Assets under management and administration also shrank by C$16 billion, or 2 per cent from a year ago, to C$863 billion, driven by the impact of unfavourable foreign exchange movements. 

Across the group, however, net income of C$1.2 billion (or C$1.86 per share) on a reported basis and net income of C$1.3 billion (C$1.94 per share) on an adjusted basis were up by 4 per cent and 5 per cent respectively.

CIBC
Net income jumped 47 per cent to C$1.4 billion at the end of its third quarter from C$978 million a year ago, aided by a C$383 million gain from selling its minority stake in American Century Investments. 

Within wealth management, net income stood at C$506 million at end-July, including the gain of the sale of CIBC’s investment in ACI. Excluding this, adjusted net income was C$126 million, down C$17 million (or 12 per cent) from Q3 2015, as the firm ceased recognising income from ACI following the announcement of the sale in December 2015. Total retail brokerage revenue was also lower as a result of a decline in transaction volume.

Pictet
The Swiss private bank reported operating income of SFr1.033 billion ($1.056 billion) in the first six months of this year, down by 1.3 per cent from a year ago, with weaker trading volumes and negative Swiss interest rates dampening profits.

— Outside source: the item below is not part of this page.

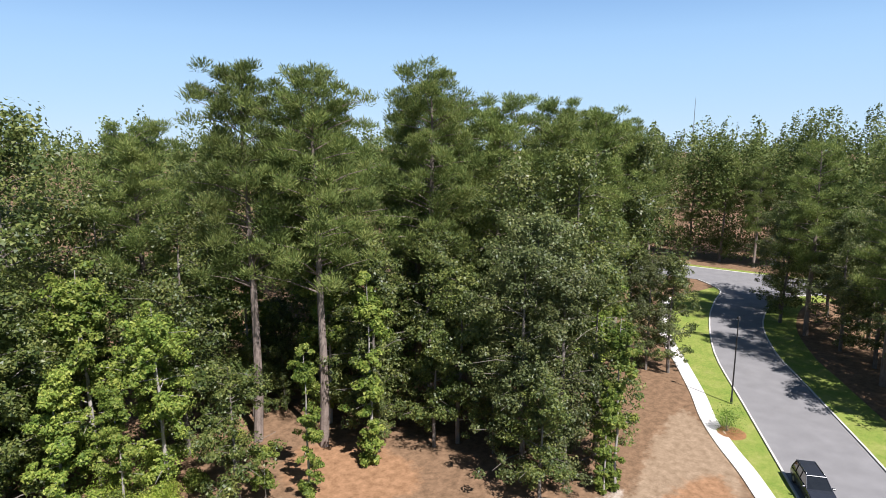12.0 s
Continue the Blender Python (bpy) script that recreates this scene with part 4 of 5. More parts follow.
def rim_straw(n):
    """Needles raked over the rim: each bends from the crest down to the grass."""
    k = nrs.randint(18, len(er) - 30, n)
    k = k[~((er[k, 0] > 1.45) & (er[k, 1] < -3.1))]
    n = len(k)
    p = er[k] + (er[k + 1] - er[k]) * nrs.uniform(0, 1, (n, 1))
    d = er[k + 1] - er[k]
    d /= np.linalg.norm(d, axis=1)[:, None]
    o = np.stack([d[:, 1], -d[:, 0]], 1)
    skew = nrs.normal(0, 0.045, (n, 1))
    rows = []
    for back, z in ((-0.15, 0.10), (-0.055, 0.14), (0.03, 0.095), (0.045, 0.02)):
        q = p + o * (back + nrs.normal(0, 0.015, (n, 1))) + d * skew * (back * 8 + 1)
        rows.append(np.c_[q, z + nrs.normal(0, 0.012, n)])
    w = np.c_[d * 0.0055, np.zeros(n)]
    V = np.stack([v for r in rows for v in (r - w, r + w)], 1).reshape(-1, 3)
    b = (np.arange(n) * 8)[:, None]
    F = np.concatenate([b + np.array(q) for q in ((0, 1, 3, 2), (2, 3, 5, 4), (4, 5, 7, 6))])
    ob = part_np("rim_straw", V, F, M_NEEDLE, bed)
    ob["kind"] = "stuff"


rim_straw(15000)

def fallen_leaves():
    n = 16000
    X, Y = nrs.uniform(-12, 30, n), nrs.uniform(0, 34, n)
    ok = inside(EDGE_STRIP, X, Y)
    p = np.stack([X[ok], Y[ok], np.full(ok.sum(), 0.035)], 1)
    V, F = leaves_facing(p, np.tile([0.0, 0.0, 1.0], (len(p), 1)), 0.085, nrs, 0.7, 0.4)
    o = part_np("fallen_leaves", V, F, M_FALLEN)
    tagged(o, "scattered brown fallen leaves on bare ground", "leaves", kind="stuff")


fallen_leaves()

# red mulch patch
red = sheet("red_mulch_patch", RED, 0.10, M_REDMULCH, "patch of dyed red wood mulch", "mulch", thick=0.1)
n = 3600
X, Y = nrs.uniform(1.0, 2.75, n), nrs.uniform(-4.35, -2.9, n)
ok = inside(RED, X, Y)
c = np.stack([X[ok], Y[ok], np.full(ok.sum(), 0.108)], 1)
rim_at = np.array(RED)[nrs.randint(0, len(RED), 1500)] + nrs.normal(0, 0.05, (1500, 2))
c = np.concatenate([c, np.c_[rim_at, nrs.uniform(0.02, 0.10, 1500)]])
V, F = leaves(c, 0.05, nrs, 0.8, 0.35)
o = part_np("mulch_chips", V, F, M_REDMULCH, red)
o["kind"] = "stuff"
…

Operating results were SFr244 million, down 14.3 per cent year-on-year, and consolidated net profits were SFr191 million, a fall of 15.5 per cent.

Assets under management or custody were SFr436 billion at 30 June 2016, compared to SFr437 billion at 31 December 2015, as net inflows were offset by foreign exchange and market effects. The bank's core tier one capital ratio rose to 22.3 per cent, based on SFr2.51 trillion of common equity tier one (CET1), a measure of a bank's capital strength.

Lombard Odier
The Geneva-headquartered private bank said it logged a consolidated net profit of SFr61 million in the first six months of this year, a fall of 13 per cent from a year ago. Assets under management held steady, at SFr156 billion, and total client assets were SFr223 billion. The bank’s fully-loaded Basel III CET1 capital ratio was 27.8 per cent. 

The bank said changes in the values of the US dollar and the pound sterling versus the Swiss franc led to a decrease in total client assets since the end of 2015, which was offset to a large extent by the positive contributions of net new money and market performance.

Consolidated operating income fell by 7 per cent from the first half of 2015 to SFr509 million, reflecting the reduced level of client activity in securities transactions and foreign exchange trading. Excluding variations in performance fees, consolidated operating income was broadly flat, down 1 per cent. The operating cost/income ratio rose to 83 per cent from 80 per cent a year earlier.